All of which feel pretty much exactly as significant as the National Championship under discussion here.
Clicks don’t mean anything and haven’t for a while. There is no value in “clicks” any more, the algorithm is now “watch time”. This is why you’ve seen longer and longer format in YouTube more recently. So clickbait isn’t really relevant if the watcher moves on after 30 seconds.
Even if VC’s championship was an official USAC recognition…he could not wear the jersey at a different discipline. You also can’t wear the jersey at the next national champ race
A National Champion in one discipline (mountain bike, collegiate etc.) may not wear the jersey in
events of another discipline, except as noted above.
(vi) The defending National Champion may not wear their National Championship jerseys in the subse-
quent National Championship.
Don’t mean to take anything away from your race experience, which is impressive. But saying you were “only 4 hours behind” implies you could have made that 4 hours up if only you had the same support. You may be underestimating how much work it takes to have that much less stopped time. It becomes a completely different race.
In general, that is correct. However, it all depends on the organizers and the potential risk a rider is willing to face.
I know back in the day (90’s), a rider could wear his championship jersey in a different discipline if the organizers asked / allowed it…but it was at the organizers discretion. I watched Mike McCarthy race a few crits in his track WC jersey, for example.
More recently, Pidcock wore his MTB WC jersey at the Little Sugar MTB race, even though it was more of a marathon event vs. an XCO event. But it was a non-UCI race so he could have faced sanctions from the UCI for wearing the jersey in a non-sanctioned event. And even though Kasia Niewiadoma wore her WC jersey in a gravel event at Big Sugar, again it was a non-UCI event so she could have faced sanctions (same with Majoric at Unbound).
There was a time when the UCI would have undoubtedly slapped those riders for doing it…but I think they know they are behind in terms of acceptance in gravel, so letting them wear those jerseys in non-UCI events was just good marketing for them.
I think you are essentially attacking others by claiming to be a national champion without caveating that it’s super niche and there were only 8 guys in the race, etc.
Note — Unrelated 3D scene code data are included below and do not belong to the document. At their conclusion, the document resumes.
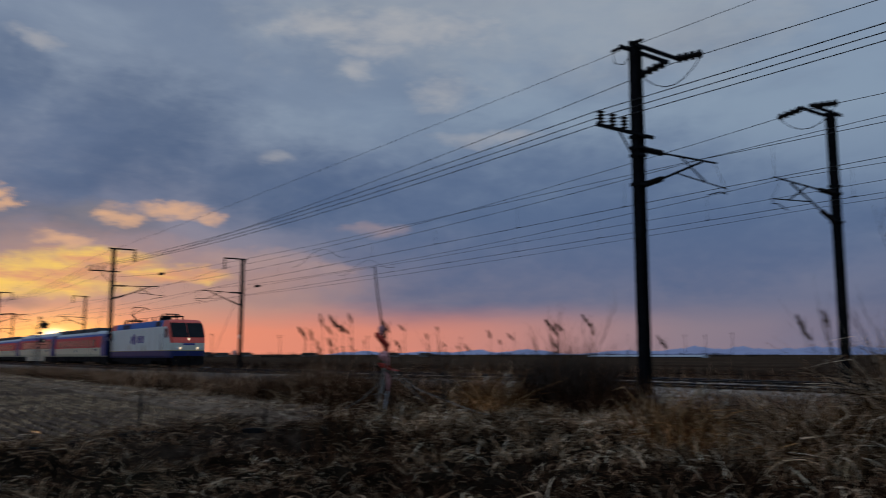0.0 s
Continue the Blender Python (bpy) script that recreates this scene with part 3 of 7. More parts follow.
rail_shape = [(-0.065, 0.545), (0.065, 0.545), (0.065, 0.56), (0.012, 0.585), (0.012, 0.65), (0.036, 0.665), (0.036, 0.696), (-0.036, 0.696), (-0.036, 0.665), (-0.012, 0.65), (-0.012, 0.585), (-0.065, 0.56)]
for yc in (T1, T2):
    for s in (-0.7525, 0.7525):
        bm = bmesh.new()
        loft(bm, [[(x, yc + s + y, z + float(grade(x))) for y, z in rail_shape] for x in GRADE_X])
        r = tagged(part("rail", bm, RAILM), "rusty brown steel rail with a bright top", "rail", "rails of the two tracks", "structure")
        bm = bmesh.new()
        loft(bm, [[(x, yc + s + u, z + float(grade(x))) for u, z in ((-0.028, 0.6965), (0.028, 0.6965), (0.028, 0.70), (-0.028, 0.70))] for x in GRADE_X])
        part("running_surface", bm, RAILTOP, r)

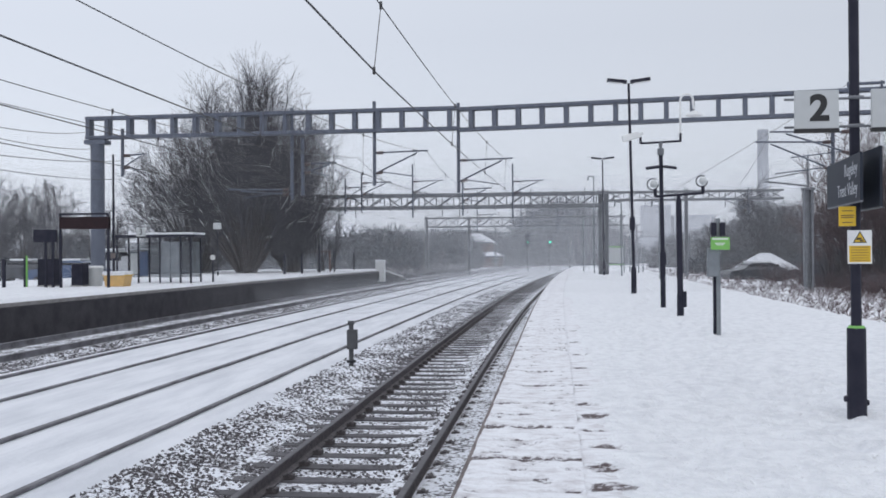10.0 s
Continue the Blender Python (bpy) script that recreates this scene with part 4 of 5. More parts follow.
for s in (-1, 1):
    fl = part("flood_light", B((min(s * 0.05, s * 0.38), max(s * 0.05, s * 0.38), -0.12, 0.12, -0.02, 0.035), bevel=0.012), BLACK_PAINT, cp, "flat black flood light")
    fl.matrix_local = pose(-0.03, -0.05, 3.66, 12, 7 * s, 0)

# globe camera post
gp = empty("globe_lamp_post", pt(2.69, 21.3) @ Matrix.Translation((0, 0, -0.08)), "black post with crossbar carrying two round globes", "post")
part("lower_shaft", Rods(((0, 0, -0.05), (0, 0, 0.55), 0.075, 0.075, 16)), BLACK_PAINT, gp)
part("shaft", Rods(((0, 0, 0.5), (-0.02, 0, 2.62), 0.066, 0.063, 16)), BLACK_PAINT, gp)
part("door_box", B((0.05, 0.13, -0.06, 0.06, 0.28, 0.62), bevel=0.015), BLACK_PAINT, gp)
part("crossbar", Rods(((-0.52, 0, 2.70), (0.50, 0, 2.76), 0.028, 0.028, 10), ((-0.52, 0, 2.69), (-0.52, 0, 2.86), 0.038), ((0.50, 0, 2.74), (0.50, 0, 2.92), 0.038), ((-0.02, 0, 2.6), (-0.02, 0, 2.74), 0.04)), BLACK_PAINT, gp)
for x, z in ((-0.55, 2.97), (0.50, 3.02)):
    gb = part("globe", ball(bmesh.new(), (x, 0, z), 0.085), WHITE_PLATE, gp, "pale round globe")
    bm = bmesh.new()
    ring = [(x - 0.02 + 0.125 * math.cos(a), z + 0.125 * math.sin(a)) for a in [radians(30 * k) for k in range(2, 13)]]
    for (xa, za), (xb, zb) in zip(ring, ring[1:]):
        rod(bm, (xa, 0.02, za), (xb, 0.02, zb), 0.012, n=6)
    part("guard_ring", bm, BLACK_PAINT, gb)

# help point
hp = empty("help_point", pt(2.65, 16.26), "grey help point post with lime green sign", "help point")
part("post", B((-0.018, 0.052, -0.04, 0.04, -0.05, 1.95), bevel=0.008), GREY_PAINT, hp, "square grey post")
part("conduit", Rods(((-0.043, 0, -0.05), (-0.043, 0, 1.5), 0.025, 0.025, 12)), BLACK_PAINT, hp, "black conduit post")
part("cabinet", B((-0.17, 0.012, -0.16, -0.047, 0.99, 1.46), bevel=0.012), GREY_PAINT, hp, "grey box")
sp_ = part("sign_panel", B((-0.125, 0.175, -0.20, -0.17, 1.43, 1.635), bevel=0.006), GREEN, hp, "lime green notice panel")
part("text_bar", B((-0.10, 0.15, -0.204, -0.2, 1.595, 1.618), (-0.06, 0.10, -0.204, -0.2, 1.53, 1.542), (-0.04, 0.08, -0.204, -0.2, 1.505, 1.517)), WHITE, sp_, "white text bars")
for x0 in (-0.10, 0.04):
    part("speaker", B((x0, x0 + 0.085, -0.1, 0.02, 1.66, 1.88), bevel=0.01), BLACK_PAINT, hp)
part("mounting_strap", B((-0.10, 0.125, -0.05, 0.06, 1.70, 1.73), (-0.13, 0.07, -0.06, 0.05, 1.2, 1.23)), STEEL_LIGHT, hp)
# distant lamps, platform end fence and little green frame
for x, y, h, label in ((2.6, 66, 6.6, "slim grey lamp post beyond the platform lamp"), (2.1, 74, 4.6, "short grey lamp post"), (5.3, 50, 4.0, "small curved-arm lamp post"), (3.9, 58, 4.4, "small curved-arm lamp post")):
    p = empty("lamp_post", pt(x, y), label, "lamp", "small lamps")
    part("shaft", Rods(((0, 0, 0), (0, 0, h), 0.05, 0.04, 10)), GREY_PAINT, p)
    part("arm", Rods(((0, 0, h), (-0.35, 0, h + 0.08), 0.035), ((-0.35, 0, h + 0.08), (-0.4, 0, h - 0.25), 0.05)), GREY_PAINT, p)
fence = empty("platform_end_fence", pt(2.2, 103), "dark paling fence closing the platform end", "fence")
for k in range(22):
    part("paling", B((k * 0.17, k * 0.17 + 0.07, -0.02, 0.02, 0.0, 1.35)), BLACK_PAINT, fence)
part("rail", B((0, 3.7, -0.03, 0.03, 0.3, 0.36), (0, 3.7, -0.03, 0.03, 1.1, 1.16)), BLACK_PAINT, fence)
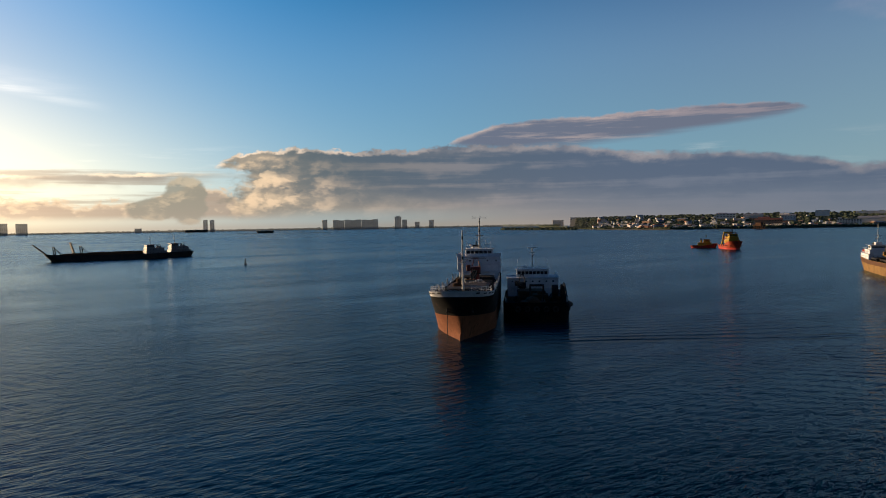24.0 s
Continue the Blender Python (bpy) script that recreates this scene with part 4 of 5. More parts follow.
for x, y, w, dp, z, h, mt, rf, fl, cl, gb, lab in (
        (2228, 891, 72, 30, 16, 30, BLUEROOF, BLUEROOF, 3, 5, False, "dark blue works building near the striped chimney"),
        (2651, 1311, 159, 40, 44, 7, PLASTER, PLASTER, 0, 0, False, "long white flat-roofed warehouse"),
        (1933, 1419, 64, 26, 34, 7, CONCRETE, TINROOF, 0, 0, True, "long white factory block"),
        (2212, 1317, 46, 30, 37, 17, PLASTER, PLASTER, 0, 0, False, "white hall on the slope"),
        (1479, 1104, 70, 18, 9, 15, BRICKY, REDROOF, 2, 10, True, "terracotta house by the water"),
        (1500, 1130, 30, 18, 9, 20, BRICKY, REDROOF, 3, 4, True, "tall terracotta house by the water"),
        (1700, 991, 62, 16, 11, 11, PLASTER, TINROOF, 3, 9, False, "white three-storey row with dark windows"),
        (1850, 930, 90, 30, 12, 14, CONCRETE, TINROOF, 0, 0, True, "grey pitched storage shed"),
        (1790, 975, 60, 30, 12, 13, CONCRETE, TINROOF, 0, 0, True, "grey pitched storage shed"),
        (3689, -55, 104, 30, 48, 22, CREAM, CONCRETE, 3, 8, False, "pale hotel block on the rise"),
        (3682, -197, 50, 30, 48, 46, CREAM, CONCRETE, 6, 5, False, "pale hotel tower on the rise"),
        (3482, 338, 100, 40, 44, 30, BRICKY, CONCRETE, 6, 9, False, "unfinished terracotta block on the hill"),
        (3440, 260, 60, 40, 44, 42, BRICKY, CONCRETE, 7, 6, False, "tall unfinished terracotta block on the hill"),
        (3030, 726, 229, 40, 50, 9, CONCRETE, TINROOF, 0, 0, True, "long works hall on the ridge"),
        (2685, 893, 157, 40, 40, 8, CONCRETE, TINROOF, 0, 0, False, "long white shed behind trees"),
        (1810, 1226, 41, 20, 24, 13, PLASTER, TINROOF, 2, 5, True, "white house on the slope"),
        (1802, 1442, 64, 20, 33, 12, PLASTER, TINROOF, 2, 6, True, "white house on the slope"),
        (3835, -617, 90, 30, 10, 10, PLASTER, CONCRETE, 2, 7, False, "white block near the bridge"),
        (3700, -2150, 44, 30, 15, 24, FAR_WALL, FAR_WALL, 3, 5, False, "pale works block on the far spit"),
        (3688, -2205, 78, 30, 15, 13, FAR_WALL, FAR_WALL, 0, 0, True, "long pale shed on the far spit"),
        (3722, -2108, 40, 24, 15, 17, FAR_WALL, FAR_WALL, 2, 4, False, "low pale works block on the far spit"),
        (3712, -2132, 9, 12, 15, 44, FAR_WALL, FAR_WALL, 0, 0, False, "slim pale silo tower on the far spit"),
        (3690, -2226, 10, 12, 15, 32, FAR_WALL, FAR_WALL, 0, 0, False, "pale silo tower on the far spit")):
    turn = math.degrees(math.atan2(y - EYE.y, x - EYE.x)) - 90
    block(x, y, w, dp, h, turn, mt, lab, rf, z=z, gable=gb, floors=fl, cols=cl)

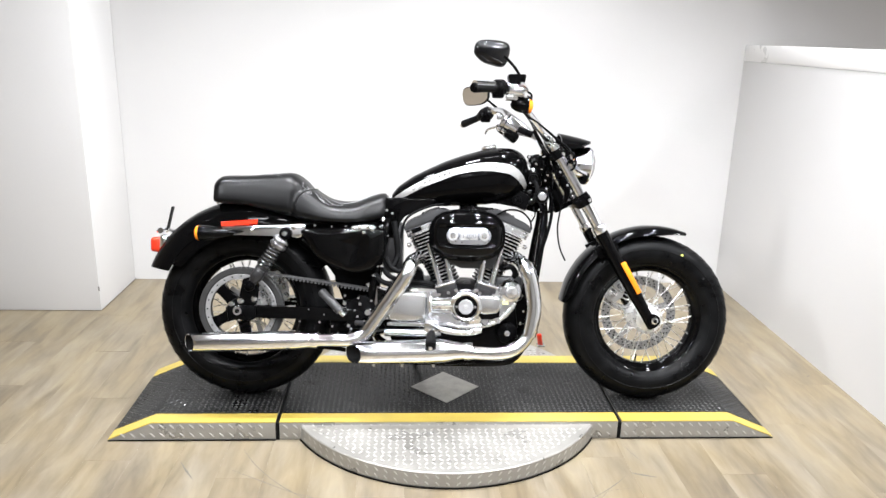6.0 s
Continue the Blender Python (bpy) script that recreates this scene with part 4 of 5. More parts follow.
def pillow(outline, y0, y1, flat=0.35, n=9):
    """A cushioned cover: the outline stands at y0 and rounds over to y1."""
    cx, cz = sum(p[0] for p in outline) / len(outline), sum(p[1] for p in outline) / len(outline)
    rings = [[Vector((x, y0, z)) for x, z in outline]]
    for k in range(n):
        g = math.pi / 2 * k / (n - 1)
        f = flat + (1 - flat) * math.cos(g)
        rings.append([Vector((cx + (x - cx) * f, y0 + (y1 - y0) * (0.25 + 0.75 * math.sin(g)), cz + (z - cz) * f)) for x, z in outline])
    return loft(rings)


def rounded(points, steps=5):
    return [(p.x, p.z) for p in smooth_line([(x, 0, z) for x, z in points], steps, True)]


def screw(x, y, z, r, h, parent, material=None):
    part("cap_screw", lathe([(0, 0), (r, 0), (r, h * 0.7), (r * 0.8, h), (r * 0.4, h), (r * 0.4, h * 0.5), (0, h * 0.5)], (x, y, z), (0, -1, 0), 12), material or CHROME, parent)


spc = part("sprocket_cover", pillow(rounded(((-0.128, 0.385), (-0.11, 0.412), (-0.06, 0.418), (0.015, 0.419), (0.030, 0.408), (0.032, 0.36), (0.028, 0.315), (0.0, 0.300), (-0.06, 0.296), (-0.112, 0.302), (-0.130, 0.335))), -0.10, -0.166, 0.74), CASE, bike, "chrome sprocket cover", sharp=60)
for x, z in ((-0.108, 0.400), (-0.118, 0.318), (0.020, 0.312), (0.018, 0.404)):
    screw(x, -0.148, z, 0.0075, 0.008, spc)
part("cam_barrel", lathe([(0.0, 0.0), (0.030, 0.0), (0.034, 0.005), (0.034, 0.085), (0.030, 0.092), (0.0, 0.092)], (0.034, -0.136, 0.366), (1, 0, 0), 40), CASE, gc, sharp=40)
for k, (z, d) in enumerate(((0.386, 0.030), (0.366, 0.0365), (0.346, 0.030))):
    part("cover_rib", tube([(0.042, -0.136 - d, z), (0.118, -0.136 - d, z)], 0.0034, 8, 1), CHROME, gc)
part("cover_rib", tube([(0.036, -0.148, 0.412), (0.036, -0.168, 0.39), (0.036, -0.173, 0.366), (0.036, -0.168, 0.342), (0.036, -0.148, 0.318)], 0.006, 10), CHROME, gc)
part("cam_housing", pillow(rounded(((0.205, 0.398), (0.222, 0.406), (0.275, 0.402), (0.294, 0.392), (0.290, 0.358), (0.272, 0.338), (0.225, 0.334), (0.206, 0.345))), -0.148, -0.167, 0.72, 5), CASE, gc, sharp=50)
part("housing_slot", prism([(0.206, 0.338), (0.287, 0.350), (0.284, 0.326), (0.262, 0.318), (0.220, 0.318)], -0.160, -0.146, 0.002, 1), PAINT, gc)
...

He’s leading people who don’t know better to believe that he’s the best / one of the best in the country, when he’s not top 10,000.
I can’t stand the cycle of self-promotion and need for validation that the “influencer” business has created.
I understand that… It was my first Ultra of that distance, and I’ve since gotten pretty dialed at my run/rest ratio, with my last 38 hour race having only 1h30m off the bike total… So I get that it becomes a slightly different effort, but in exchange you have practically zero mental energy expenditure on fretting little things like having to stop and change the batteries in your headlight or mix two bottles of carb mix. Instead, you press the little radio button and tell the follow car to handle it, and at the top of the next hill you get handed a bottle as you roll by at 10mph. That makes massive differences over the course of 30 hours…
I’m not saying that my 4h20m stopped time versus his 1h15m are solely the difference, but its not like I did a stage race version of the route. The efforts are pretty comparable. Its also pretty hard to ignore the benefit in not carrying 4L of water to get you through a 100 mile stretch of the desert, or the time savings that having a fresh TT bike with a disc wheel, and a full TT aero helmet for a flat 60 mile section.
If your self supported in a 500 mile race vs someone with a follow car and spare bikes. You’re not racing the same race.
I think that if Tyler wants to claim ultra distance champ status on a fringe cycling event made up of mostly retirees and senior citizens that have less participation than the local group ride then more power to him. He’ll have to take all the crap that goes with it and I think he’s more than happy to do so.